Selling-year reporting
The sale appears on:
- Form 8949 + Schedule D of your 1040 — reports the sale, basis, gain.
- Form 4797 if portion was rental — recapture flows here.
- Section 121 exclusion claimed on Schedule D.
- State non-resident return if state applies.
- FBAR if proceeds went into a foreign account that crossed the $10K threshold (almost always yes).
- Foreign country return under its own rules and timeline.
The closing and proceeds flow
How the money moves matters for FBAR:
- Wire to U.S. account → no new FBAR exposure for the proceeds themselves; standard 1040 reporting.
- Wire to foreign account → the foreign account balance jumps. Almost certainly crosses $10K. FBAR-reportable for that year.
- Wire to U.S. account, then to foreign account → the foreign account still crosses the threshold during the year. FBAR-reportable.
The fact of the FBAR filing isn't a problem — it's just a filing.

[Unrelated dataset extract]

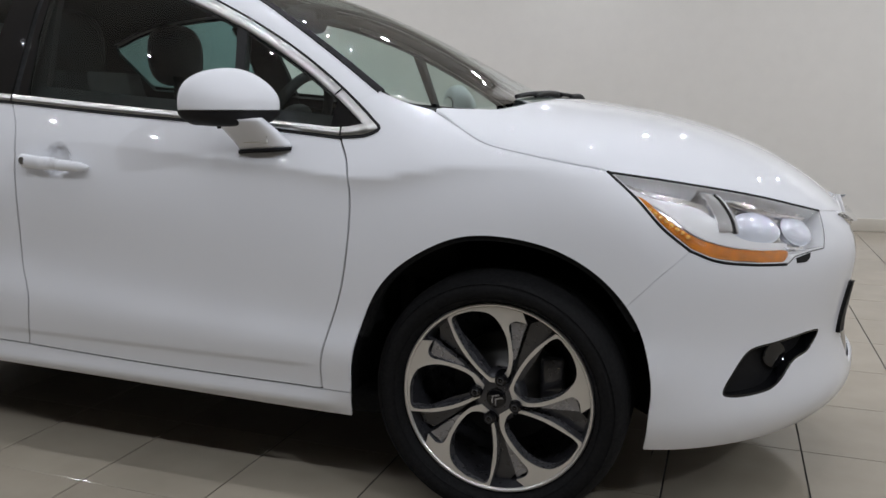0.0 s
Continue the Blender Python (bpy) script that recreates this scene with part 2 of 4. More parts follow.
ROOF = Curve((-3.4, 0.86), (-3.1, 1.10), (-2.94, 1.308), (-2.78, 1.375), (-2.55, 1.44), (-2.2, 1.492), (-1.8, 1.518), (-1.5, 1.522), (-1.2, 1.505), (-0.9, 1.457), (-0.6, 1.348), (-0.3, 1.202), (0.0, 1.042), (0.4, 0.83))
TAIL = Curve((0.15, -3.02), (0.25, -3.20), (0.33, -3.255), (0.45, -3.28), (0.6, -3.325), (0.7, -3.31), (0.78, -3.275), (0.9, -3.250), (1.0, -3.236), (1.07, -3.198), (1.12, -3.138), (1.2, -3.045), (1.3, -2.93))
NOSE = Curve((0.15, 0.72), (0.22, 0.84), (0.29, 0.90), (0.36, 0.90), (0.45, 0.885), (0.6, 0.90), (0.7, 0.90), (0.78, 0.86), (0.95, 0.66))


def step_up(d, w):
    return 0.5 + 0.5 * np.tanh(d / w)


def step_low(z):
    return 0.5 - 0.5 * np.tanh((z - 0.40) / 0.03)


def side_width(x, z):
    dz = z - CREASE(x)
    soft = EDGE(x)
    lift = soft * np.logaddexp(0, dz / soft)
    low = z + 0.096 * (np.clip(x, -2.1, -0.4) + 1.44) * np.exp(-((z - 0.54) / 0.16) ** 2)
    body = WIDTH(x) - TUCK(low) * (1 + 0.9 / (1 + np.exp((x + 2.0) / 0.1)) * step_low(z)) - SHELF(x) * lift
    drop = 0.002 * np.logaddexp(0, -dz / 0.002)
    body = body - UNDERCUT(x) * (1 - np.exp(-drop / 0.023)) * np.exp(-(drop / 0.16) ** 2)
    # flares round the wheel openings
    for hub_x, out in ((-2.612, 0.012), (0.0, 0.0)):
        r = np.hypot(x - hub_x, (z - 0.36) * 0.96)
        body = body + out * np.exp(-(np.clip(r - 0.385, -0.02, 9) / 0.085) ** 2) * step_up(z - 0.30, 0.08)
    # rounded sill below the doors
    body = body + 0.010 * np.exp(-((z - 0.292 + 0.012 * (x + 1.3)) / 0.024) ** 2) * step_up(x + 1.85, 0.12) * step_up(-0.43 - x, 0.03)
    # shallow step low on the doors
    body = body - 0.0028 * step_up(0.384 - z, 0.004) * step_up(x + 1.98, 0.10) * step_up(-0.50 - x, 0.03) * step_up(z - 0.30, 0.02)
    # hand recess behind the front door's handle
    cup = np.exp(-(((x + 1.287) / 0.044) ** 2 + ((z - 0.899) / 0.040) ** 2) ** 4)
    body = body - 0.022 * cup
    up = z - 1.06
    return smin(body, BELT(x) - 0.49 * up - 0.10 * up * np.abs(up), 0.012)


def form(p):
    """Less than 0 inside the car's outer skin."""
    x, y, z = p[..., 0], np.abs(p[..., 1]), p[..., 2]
    side = y - side_width(x, z)
    hood = BONNET(x + 0.10 * y * y) - 0.02 * y ** 2 - 0.25 * y ** 4
    glass = ROOF(x + 0.20 * y * y * np.clip((x + 1.3) / 0.9, 0, 1)) - 0.16 * y ** 2 + 0.08 * y ** 4
    top = 0.8 * (z - smax(hood, glass, 0.012))
    # rear bumper: sunken field round the sensors; tailgate: sunken number plate field
    s = XR - RR * np.arctan2(np.maximum(XR - x, 1e-6), np.maximum(y - YC, 1e-6))
    s = np.where(y < YC, XR - RR * math.pi / 2 - (YC - y), s)
    rim = -3.112 + 0.035 * np.clip((0.60 - z) / 0.1, 0, 1) ** 2
    over = np.hypot(np.clip(s - (rim - 0.13), 0, 1), np.clip(z - 0.60, 0, 1)) - 0.133
    dent = 0.017 * step_up(-over, 0.011) * step_up(rim - s, 0.015) * step_up(z - 0.494, 0.008)
    dent = dent * step_up(-2.9 - x, 0.02) * (0.12 + 0.88 * step_up(s + 3.38, 0.07))
    field = 0.036 * step_up(0.40 - y, 0.012) * step_up(0.958 - z, 0.004) * step_up(z - 0.805, 0.012)
    # shallow crease across the tailgate above the lettering
    field = field - 0.0030 * step_up(1.032 - z, 0.0025) * step_up(z - 0.975, 0.01) * step_up(0.60 - y, 0.03)
    tail = 0.9 * (TAIL(z) + field + 0.20 * y ** 2 + 0.06 * y ** 4 - x)
    nose = 0.75 * (x - NOSE(z) + 0.50 * y ** 2 + 0.38 * y ** 4)
    return smax(smax(side, top, 0.028), smax(tail, nose, 0.02), 0.028) + dent


def skin(eye, way):
    """Where rays from inside meet the outer skin."""
    lo, hi = np.zeros(len(eye)), np.full(len(eye), 2.6)
    for _ in range(34):
        mid = (lo + hi) / 2
        out = form(eye + way * mid[:, None]) > 0
        lo, hi = np.where(out, lo, mid), np.where(out, mid, hi)
    return eye + way * hi[:, None]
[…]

The problem is failing to file because "I didn't know."
Common selling-from-abroad mistakes
- Missing the §121 5-year window. Sell while you still qualify.
- Not claiming depreciation during rental years, then owing recapture anyway.
- Allowing FIRPTA withholding when you're a U.S. citizen and don't have to.
- Selling while sticky-state-resident. California pursues you for years.
- Not realizing the foreign country will tax the gain ignoring §121.
- Wiring proceeds to a foreign account without filing FBAR for that year.
- Forgetting NIIT — adds 3.8% to high-income filers' gain.
The pre-sale checklist
If you plan to sell within the next 6 months:
- Verify §121 eligibility. Run the ownership and use tests against the sale date.
- Calculate depreciation recapture. Pull rental returns from the years abroad.
- Get a §121-aware closing attorney. Tell the title company you're a U.S. citizen non-resident; bypass FIRPTA.
- Sever state residency if you haven't and you're from a sticky state.
- Check destination country's treatment of the gain — and whether §121 carries over.
- Plan the proceeds wire with FBAR awareness.
- Pre-pay U.S. estimated tax on the expected gain if it'll be substantial — avoids underpayment penalties.